Senate debates

Monday, 14 August 2017

Matters of Public Importance

Australia

4:49 pm

Photo of Doug CameronDoug Cameron (NSW, Australian Labor Party, Shadow Minister for Human Services) Share this | Hansard source

I rise to support the proposition that has been put forward by the leader of Labor in the Senate, Penny Wong. Labor is absolutely committed to building a better society and to building a better community in this country. We do want secure jobs, and that's why we have said that you need to resolve the issue of climate change so that we can get investment in this country into renewable energy and create jobs for these young kids that are listening to this debate today, because that's the issue. We don't go back to coal. We don't go back to the era where coal drove everything in Australia. We need the opportunity to bring this country into the 21st century.
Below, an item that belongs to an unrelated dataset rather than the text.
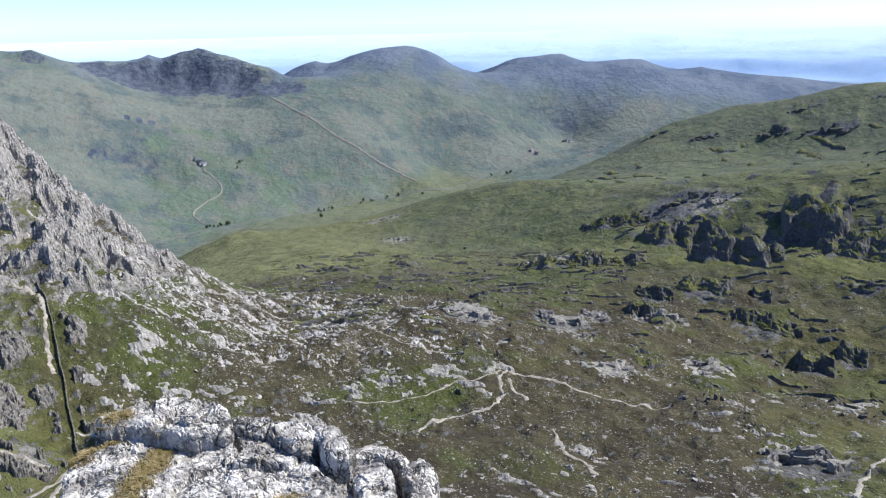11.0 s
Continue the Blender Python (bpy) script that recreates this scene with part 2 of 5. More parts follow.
def lichen_rock():
    """Close grey rock, blotched with pale lichen."""
    m = material("lichen_rock")
    n = Nodes(m)
    a, b, c, d = n.noise(0.5, 5, 0.6), n.noise(0.13, 5, 0.65), n.noise(0.035, 4, 0.7), n.noise(0.008, 3, 0.7)
    col = n.mix(n.band(b, 0.35, 0.65), (0.26, 0.242, 0.216), (0.43, 0.405, 0.362))
    col = n.mix(n.band(n.noise(0.13, 6, 0.68), 0.47, 0.56, 0, 0.85), col, (0.59, 0.555, 0.495))
    col = n.mix(n.band(c, 0.58, 0.68, 0, 0.6), col, (0.2, 0.19, 0.172))
    col = n.mix(n.band(a, 0.6, 0.72, 0, 0.6), col, (0.22, 0.2, 0.13))
    bent = n.add("ShaderNodeVectorMath")
    bent.operation = "ADD"
    wob = n.add("ShaderNodeVectorMath")
    wob.operation = "SCALE"
    wob.inputs["Scale"].default_value = 0.2
    n.put(wob.inputs[0], n.noise(0.12, 4, 0.6, out="Color"))
    n.put(bent.inputs[0], n.coord)
    n.put(bent.inputs[1], wob.outputs[0])
    seam = n.math("MINIMUM", n.voronoi(0.24, "DISTANCE_TO_EDGE", vector=bent.outputs[0]), n.math("MULTIPLY", n.voronoi(0.1, "DISTANCE_TO_EDGE", vector=bent.outputs[0]), 0.9))
    col = n.mix(n.math("MULTIPLY", n.band(seam, 0.05, 0.01), n.band(n.noise(0.25, 4), 0.42, 0.52)), col, (0.09, 0.085, 0.078))
    c = n.math("ADD", c, n.math("MULTIPLY", n.band(seam, 0.0, 0.1), 0.8))
    h = n.math("ADD", n.math("MULTIPLY", b, 3.0), n.math("ADD", c, n.math("MULTIPLY", d, 0.4)))
    n.surface(col, 0.9, n.bump(h, 0.6, 0.025), 0.2)
    return m


def plain_material(name, a, b, size, rough=0.9, relief_m=0.05):
    m = material(name)
    n = Nodes(m)
    k = n.noise(size, 5, 0.65)
    n.surface(n.mix(n.band(k, 0.35, 0.65), a, b), rough, n.bump(n.noise(size * 0.3, 4, 0.7), 0.5, relief_m), 0.15)
    return m


def wisp_material():
    m = material("thin_cloud")
    n = Nodes(m)
    o = n.add("ShaderNodeOutputMaterial")
    t = n.add("ShaderNodeBsdfTranslucent")
    t.inputs["Color"].default_value = (0.95, 0.96, 0.97, 1)
    clear, mixer = n.add("ShaderNodeBsdfTransparent"), n.add("ShaderNodeMixShader")
    n.put(mixer.inputs[0], n.math("MULTIPLY", n.attr("thickness"), n.band(n.noise(60, 5, 0.6), 0.3, 0.7)))
    n.t.links.new(clear.outputs[0], mixer.inputs[1])
    n.t.links.new(t.outputs[0], mixer.inputs[2])
    n.t.links.new(mixer.outputs[0], o.inputs[0])
    return m


def water_material():
    m = material("lake_water")
    n = Nodes(m)
    s, _ = n.surface((0.8, 0.83, 0.86), 0.2, n.bump(n.noise(1.5, 3), 0.2, 0.05), 0.5)
    s.inputs["Metallic"].default_value = 0.75
    return m


HILL, CLOUD, WATER, WISP = hill_material(), cloud_material(), water_material(), wisp_material()
VEIL = cloud_material("cloud_veil", 0.5, 0.35)
PEAK = rock_material("peak_rock", (0.1, 0.093, 0.083), (0.245, 0.229, 0.205), (0.38, 0.358, 0.325), 0.35, 1.2, 0.8, 0.8, (0.84, 0.95))
# Same rock as the peak; the backlit slope's shade is put into its colour.
DARK = rock_material("shaded_slope_rock", (0.05, 0.047, 0.043), (0.13, 0.121, 0.11), (0.19, 0.18, 0.165), 0.4, 1.0, 0.3)
SCREE = rock_material("scree_rock", (0.083, 0.069, 0.054), (0.205, 0.176, 0.143), (0.29, 0.258, 0.216), 0.2)
# Crag and rim rock are darkened so their colour carries the faces' shade.
CRAG = rock_material("shaded_crag_rock", (0.06, 0.06, 0.058), (0.125, 0.12, 0.112), (0.17, 0.163, 0.15), 0.5, 3.0, 0.95)
SHADED_RIM_ROCK = rock_material("shaded_rim_rock", (0.043, 0.044, 0.045), (0.096, 0.095, 0.092), (0.138, 0.135, 0.128), 0.3, 2.0, 1.0, 0.7, (0.52, 0.66))
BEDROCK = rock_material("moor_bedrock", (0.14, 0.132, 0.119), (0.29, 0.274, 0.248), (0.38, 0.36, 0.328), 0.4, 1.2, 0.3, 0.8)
SADDLE_ROCK = rock_material("saddle_rock", (0.065, 0.06, 0.053), (0.15, 0.139, 0.123), (0.25, 0.234, 0.209), 0.4, 1.0, 0.7, 0.75)
SKIRT = rock_material("skirt_rock", (0.18, 0.169, 0.15), (0.36, 0.343, 0.312), (0.46, 0.44, 0.4), 0.3, 1.5, 0.0, 0.8)
PALE = rock_material("moor_rock", (0.15, 0.142, 0.127), (0.32, 0.305, 0.278), (0.4, 0.382, 0.35), 0.3)
LICHEN = lichen_rock()
GRIT = plain_material("path_grit", (0.17, 0.15, 0.12), (0.33, 0.3, 0.255), 3.0)
LANE = plain_material("lane_grit", (0.15, 0.14, 0.115), (0.22, 0.205, 0.175), 8.0)
TARMAC = plain_material("road_surface", (0.1, 0.105, 0.1), (0.15, 0.15, 0.145), 4.0)
STRAW = plain_material("dry_grass", (0.13, 0.1, 0.03), (0.3, 0.235, 0.115), 0.05, 0.8, 0.005)
# The leaf green is lightened to stand in for haze over the valley.
LEAF = plain_material("leaves", (0.035, 0.052, 0.024), (0.065, 0.088, 0.042), 3.0)
BARK = plain_material("bark", (0.07, 0.055, 0.04), (0.12, 0.1, 0.075), 0.4)
LIME = plain_material("limewashed_wall", (0.3, 0.3, 0.285), (0.42, 0.415, 0.395), 1.0)
SLATE = plain_material("roof_slate", (0.1, 0.105, 0.12), (0.16, 0.165, 0.18), 0.6)
PANE = plain_material("window_pane", (0.02, 0.024, 0.03), (0.04, 0.045, 0.05), 1.0, 0.15)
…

We do need fairer wages in this country. Under this rabble of a government that we have, under that weak Prime Minister, Malcolm Turnbull, we've seen wage stagnation to the extent that the Reserve Bank is saying that we need some process to lift wages in this country. And what was the first thing this government did? It actually cut the wages of the parliamentary cleaners, the people that clean the toilets after this rabble of a government. They had their wages cut under this government.

We want to make sure that we tackle rising power prices, but you need certainty. You need investment. You need new investments in this country to deal with that. We want to invest in education. Seventeen billion dollars is what you lot have cut from the Gonski agreements around the country. We want to make sure that there is not only a school system that we can be proud of but a TAFE system that we can be proud of. And what we see around the country is the National Party standing back, watching austerity budgets cut back on TAFE around the country. We want more apprentices. We want more opportunities for young people and we want opportunities for older people in regional and rural communities to access TAFE. These are the issues that we see as important.

We want more health care. We want better health care. We want a focus on health care. We don't need more $7 fees added to people who are going to see the doctor, as this lot did in their first budget. We want to deal with housing affordability. We want these young people that are here listening in today to be able to afford their home in the future. But, while this mob defend capital gains tax exemptions and negative gearing for their rich mates who put their money in their back pockets for their election campaigns, we are always going to have a problem with capital gains tax exemptions, negative gearing and the use of self-managed super funds to push young people out of housing affordability in this country. We will deal with that.

I want to finish on this issue. The coalition are obsessed by the Leader of the Labor Party, Bill Shorten, and I know why: because it's the 16th or 17th poll—they raised the issue of the polls—that we've seen the coalition way behind Labor in the polls. And then you get Senator Macdonald come up here, again with that obsession, and talk about Beaconsfield. He has not got a clue, obviously from what he said, about Beaconsfield and Bill Shorten's involvement there. He hasn't got a clue what happened. He should come here and apologise to the people of Tasmania, who watched one of their fellows down there die at Beaconsfield, trapped in a mine, dead. And we had this nonsense from Senator Macdonald. We had miner Larry Knight dead at 44 years old, and we get that nonsense from Senator Macdonald. We had Brant Webb and Todd Russell trapped, and the public knew that Bill Shorten was down there supporting those workers and those families—more than this mob would ever do for a worker in their lives. You're a rabble of a government and an absolute disgrace.